EXERCISE AIM:
Repeat the material below exactly, with no pictures.

___

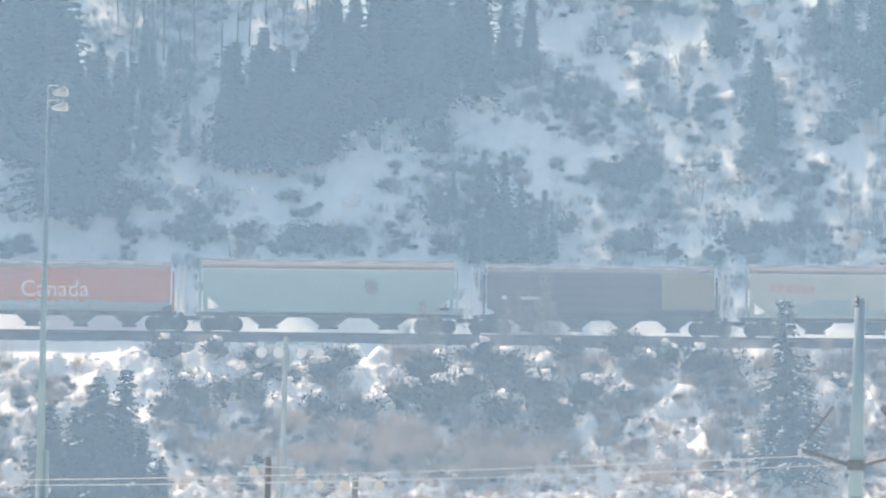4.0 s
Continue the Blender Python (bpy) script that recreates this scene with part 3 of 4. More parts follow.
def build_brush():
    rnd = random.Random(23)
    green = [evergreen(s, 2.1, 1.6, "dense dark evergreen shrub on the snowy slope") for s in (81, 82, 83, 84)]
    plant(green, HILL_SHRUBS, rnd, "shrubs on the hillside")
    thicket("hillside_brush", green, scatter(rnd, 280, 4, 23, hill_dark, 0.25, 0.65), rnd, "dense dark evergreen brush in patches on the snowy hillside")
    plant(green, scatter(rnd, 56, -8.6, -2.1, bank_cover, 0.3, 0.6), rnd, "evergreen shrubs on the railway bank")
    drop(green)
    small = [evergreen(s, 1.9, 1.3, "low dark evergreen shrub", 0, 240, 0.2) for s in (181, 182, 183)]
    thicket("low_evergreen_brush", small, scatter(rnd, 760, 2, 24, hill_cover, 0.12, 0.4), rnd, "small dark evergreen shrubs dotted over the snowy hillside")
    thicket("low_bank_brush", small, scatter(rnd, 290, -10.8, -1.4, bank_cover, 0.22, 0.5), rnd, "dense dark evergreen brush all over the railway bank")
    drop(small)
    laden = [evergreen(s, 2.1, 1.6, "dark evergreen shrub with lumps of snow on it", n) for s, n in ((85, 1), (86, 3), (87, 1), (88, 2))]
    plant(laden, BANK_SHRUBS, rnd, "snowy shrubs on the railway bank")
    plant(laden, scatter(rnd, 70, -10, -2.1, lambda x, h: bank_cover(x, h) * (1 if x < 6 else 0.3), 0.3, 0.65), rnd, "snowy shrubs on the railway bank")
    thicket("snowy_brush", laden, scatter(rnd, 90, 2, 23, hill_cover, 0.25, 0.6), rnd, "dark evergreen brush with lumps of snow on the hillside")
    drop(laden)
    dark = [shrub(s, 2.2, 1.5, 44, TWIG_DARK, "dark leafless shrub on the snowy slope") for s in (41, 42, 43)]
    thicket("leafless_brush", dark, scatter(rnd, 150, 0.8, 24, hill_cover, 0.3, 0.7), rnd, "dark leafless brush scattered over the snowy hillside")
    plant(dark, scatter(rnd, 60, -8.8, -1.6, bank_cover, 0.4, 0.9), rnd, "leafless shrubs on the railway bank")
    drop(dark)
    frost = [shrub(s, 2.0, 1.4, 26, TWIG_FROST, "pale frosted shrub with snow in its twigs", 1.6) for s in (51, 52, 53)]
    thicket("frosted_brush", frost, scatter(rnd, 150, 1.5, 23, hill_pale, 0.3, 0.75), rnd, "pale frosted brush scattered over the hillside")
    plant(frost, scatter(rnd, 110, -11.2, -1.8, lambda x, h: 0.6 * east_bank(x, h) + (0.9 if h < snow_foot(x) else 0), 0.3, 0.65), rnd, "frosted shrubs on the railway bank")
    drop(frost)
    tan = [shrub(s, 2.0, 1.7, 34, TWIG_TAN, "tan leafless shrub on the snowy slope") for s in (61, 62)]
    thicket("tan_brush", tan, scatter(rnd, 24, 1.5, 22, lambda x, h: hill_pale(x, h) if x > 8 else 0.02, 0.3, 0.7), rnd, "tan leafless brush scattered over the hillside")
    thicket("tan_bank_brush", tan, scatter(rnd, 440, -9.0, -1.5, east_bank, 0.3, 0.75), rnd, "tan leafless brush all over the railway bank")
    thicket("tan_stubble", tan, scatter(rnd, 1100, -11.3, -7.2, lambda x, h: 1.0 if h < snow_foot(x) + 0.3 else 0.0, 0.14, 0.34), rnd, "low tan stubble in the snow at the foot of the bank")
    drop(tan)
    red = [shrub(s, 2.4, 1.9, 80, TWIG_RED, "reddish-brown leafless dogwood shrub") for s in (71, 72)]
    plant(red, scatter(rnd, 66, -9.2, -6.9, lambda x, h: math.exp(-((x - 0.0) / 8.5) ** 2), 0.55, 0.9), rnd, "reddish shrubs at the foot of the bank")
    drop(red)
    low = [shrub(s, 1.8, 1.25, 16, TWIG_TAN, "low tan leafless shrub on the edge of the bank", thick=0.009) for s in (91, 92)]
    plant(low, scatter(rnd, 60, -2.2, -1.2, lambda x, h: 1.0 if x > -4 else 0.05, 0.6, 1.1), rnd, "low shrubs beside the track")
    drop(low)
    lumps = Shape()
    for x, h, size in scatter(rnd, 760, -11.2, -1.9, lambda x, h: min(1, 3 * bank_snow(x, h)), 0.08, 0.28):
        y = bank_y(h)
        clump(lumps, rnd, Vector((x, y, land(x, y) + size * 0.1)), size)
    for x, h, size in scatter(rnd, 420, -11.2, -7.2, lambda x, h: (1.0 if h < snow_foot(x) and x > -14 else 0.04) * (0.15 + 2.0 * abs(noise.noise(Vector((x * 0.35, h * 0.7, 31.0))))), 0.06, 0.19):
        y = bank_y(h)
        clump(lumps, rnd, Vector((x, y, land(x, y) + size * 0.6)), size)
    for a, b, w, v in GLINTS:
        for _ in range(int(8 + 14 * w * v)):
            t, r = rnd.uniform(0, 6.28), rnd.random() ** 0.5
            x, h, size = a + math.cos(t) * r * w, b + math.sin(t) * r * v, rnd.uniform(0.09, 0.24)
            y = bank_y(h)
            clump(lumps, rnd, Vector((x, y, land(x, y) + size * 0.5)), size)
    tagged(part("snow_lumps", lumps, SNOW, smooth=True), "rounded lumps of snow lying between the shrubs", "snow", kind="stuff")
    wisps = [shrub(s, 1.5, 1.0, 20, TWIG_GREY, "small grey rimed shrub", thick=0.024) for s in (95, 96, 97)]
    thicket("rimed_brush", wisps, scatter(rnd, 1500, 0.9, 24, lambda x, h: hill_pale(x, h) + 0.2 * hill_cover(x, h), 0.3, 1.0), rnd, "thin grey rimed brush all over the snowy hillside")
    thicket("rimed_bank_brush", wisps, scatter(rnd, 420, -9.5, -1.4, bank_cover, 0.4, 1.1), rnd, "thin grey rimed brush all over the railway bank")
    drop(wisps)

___

SOLUTION TO THE EXERCISE:
4.0 s
Continue the Blender Python (bpy) script that recreates this scene with part 3 of 4. More parts follow.
def build_brush():
    rnd = random.Random(23)
    green = [evergreen(s, 2.1, 1.6, "dense dark evergreen shrub on the snowy slope") for s in (81, 82, 83, 84)]
    plant(green, HILL_SHRUBS, rnd, "shrubs on the hillside")
    thicket("hillside_brush", green, scatter(rnd, 280, 4, 23, hill_dark, 0.25, 0.65), rnd, "dense dark evergreen brush in patches on the snowy hillside")
    plant(green, scatter(rnd, 56, -8.6, -2.1, bank_cover, 0.3, 0.6), rnd, "evergreen shrubs on the railway bank")
    drop(green)
    small = [evergreen(s, 1.9, 1.3, "low dark evergreen shrub", 0, 240, 0.2) for s in (181, 182, 183)]
    thicket("low_evergreen_brush", small, scatter(rnd, 760, 2, 24, hill_cover, 0.12, 0.4), rnd, "small dark evergreen shrubs dotted over the snowy hillside")
    thicket("low_bank_brush", small, scatter(rnd, 290, -10.8, -1.4, bank_cover, 0.22, 0.5), rnd, "dense dark evergreen brush all over the railway bank")
    drop(small)
    laden = [evergreen(s, 2.1, 1.6, "dark evergreen shrub with lumps of snow on it", n) for s, n in ((85, 1), (86, 3), (87, 1), (88, 2))]
    plant(laden, BANK_SHRUBS, rnd, "snowy shrubs on the railway bank")
    plant(laden, scatter(rnd, 70, -10, -2.1, lambda x, h: bank_cover(x, h) * (1 if x < 6 else 0.3), 0.3, 0.65), rnd, "snowy shrubs on the railway bank")
    thicket("snowy_brush", laden, scatter(rnd, 90, 2, 23, hill_cover, 0.25, 0.6), rnd, "dark evergreen brush with lumps of snow on the hillside")
    drop(laden)
    dark = [shrub(s, 2.2, 1.5, 44, TWIG_DARK, "dark leafless shrub on the snowy slope") for s in (41, 42, 43)]
    thicket("leafless_brush", dark, scatter(rnd, 150, 0.8, 24, hill_cover, 0.3, 0.7), rnd, "dark leafless brush scattered over the snowy hillside")
    plant(dark, scatter(rnd, 60, -8.8, -1.6, bank_cover, 0.4, 0.9), rnd, "leafless shrubs on the railway bank")
    drop(dark)
    frost = [shrub(s, 2.0, 1.4, 26, TWIG_FROST, "pale frosted shrub with snow in its twigs", 1.6) for s in (51, 52, 53)]
    thicket("frosted_brush", frost, scatter(rnd, 150, 1.5, 23, hill_pale, 0.3, 0.75), rnd, "pale frosted brush scattered over the hillside")
    plant(frost, scatter(rnd, 110, -11.2, -1.8, lambda x, h: 0.6 * east_bank(x, h) + (0.9 if h < snow_foot(x) else 0), 0.3, 0.65), rnd, "frosted shrubs on the railway bank")
    drop(frost)
    tan = [shrub(s, 2.0, 1.7, 34, TWIG_TAN, "tan leafless shrub on the snowy slope") for s in (61, 62)]
    thicket("tan_brush", tan, scatter(rnd, 24, 1.5, 22, lambda x, h: hill_pale(x, h) if x > 8 else 0.02, 0.3, 0.7), rnd, "tan leafless brush scattered over the hillside")
    thicket("tan_bank_brush", tan, scatter(rnd, 440, -9.0, -1.5, east_bank, 0.3, 0.75), rnd, "tan leafless brush all over the railway bank")
    thicket("tan_stubble", tan, scatter(rnd, 1100, -11.3, -7.2, lambda x, h: 1.0 if h < snow_foot(x) + 0.3 else 0.0, 0.14, 0.34), rnd, "low tan stubble in the snow at the foot of the bank")
    drop(tan)
    red = [shrub(s, 2.4, 1.9, 80, TWIG_RED, "reddish-brown leafless dogwood shrub") for s in (71, 72)]
    plant(red, scatter(rnd, 66, -9.2, -6.9, lambda x, h: math.exp(-((x - 0.0) / 8.5) ** 2), 0.55, 0.9), rnd, "reddish shrubs at the foot of the bank")
    drop(red)
    low = [shrub(s, 1.8, 1.25, 16, TWIG_TAN, "low tan leafless shrub on the edge of the bank", thick=0.009) for s in (91, 92)]
    plant(low, scatter(rnd, 60, -2.2, -1.2, lambda x, h: 1.0 if x > -4 else 0.05, 0.6, 1.1), rnd, "low shrubs beside the track")
    drop(low)
    lumps = Shape()
    for x, h, size in scatter(rnd, 760, -11.2, -1.9, lambda x, h: min(1, 3 * bank_snow(x, h)), 0.08, 0.28):
        y = bank_y(h)
        clump(lumps, rnd, Vector((x, y, land(x, y) + size * 0.1)), size)
    for x, h, size in scatter(rnd, 420, -11.2, -7.2, lambda x, h: (1.0 if h < snow_foot(x) and x > -14 else 0.04) * (0.15 + 2.0 * abs(noise.noise(Vector((x * 0.35, h * 0.7, 31.0))))), 0.06, 0.19):
        y = bank_y(h)
        clump(lumps, rnd, Vector((x, y, land(x, y) + size * 0.6)), size)
    for a, b, w, v in GLINTS:
        for _ in range(int(8 + 14 * w * v)):
            t, r = rnd.uniform(0, 6.28), rnd.random() ** 0.5
            x, h, size = a + math.cos(t) * r * w, b + math.sin(t) * r * v, rnd.uniform(0.09, 0.24)
            y = bank_y(h)
            clump(lumps, rnd, Vector((x, y, land(x, y) + size * 0.5)), size)
    tagged(part("snow_lumps", lumps, SNOW, smooth=True), "rounded lumps of snow lying between the shrubs", "snow", kind="stuff")
    wisps = [shrub(s, 1.5, 1.0, 20, TWIG_GREY, "small grey rimed shrub", thick=0.024) for s in (95, 96, 97)]
    thicket("rimed_brush", wisps, scatter(rnd, 1500, 0.9, 24, lambda x, h: hill_pale(x, h) + 0.2 * hill_cover(x, h), 0.3, 1.0), rnd, "thin grey rimed brush all over the snowy hillside")
    thicket("rimed_bank_brush", wisps, scatter(rnd, 420, -9.5, -1.4, bank_cover, 0.4, 1.1), rnd, "thin grey rimed brush all over the railway bank")
    drop(wisps)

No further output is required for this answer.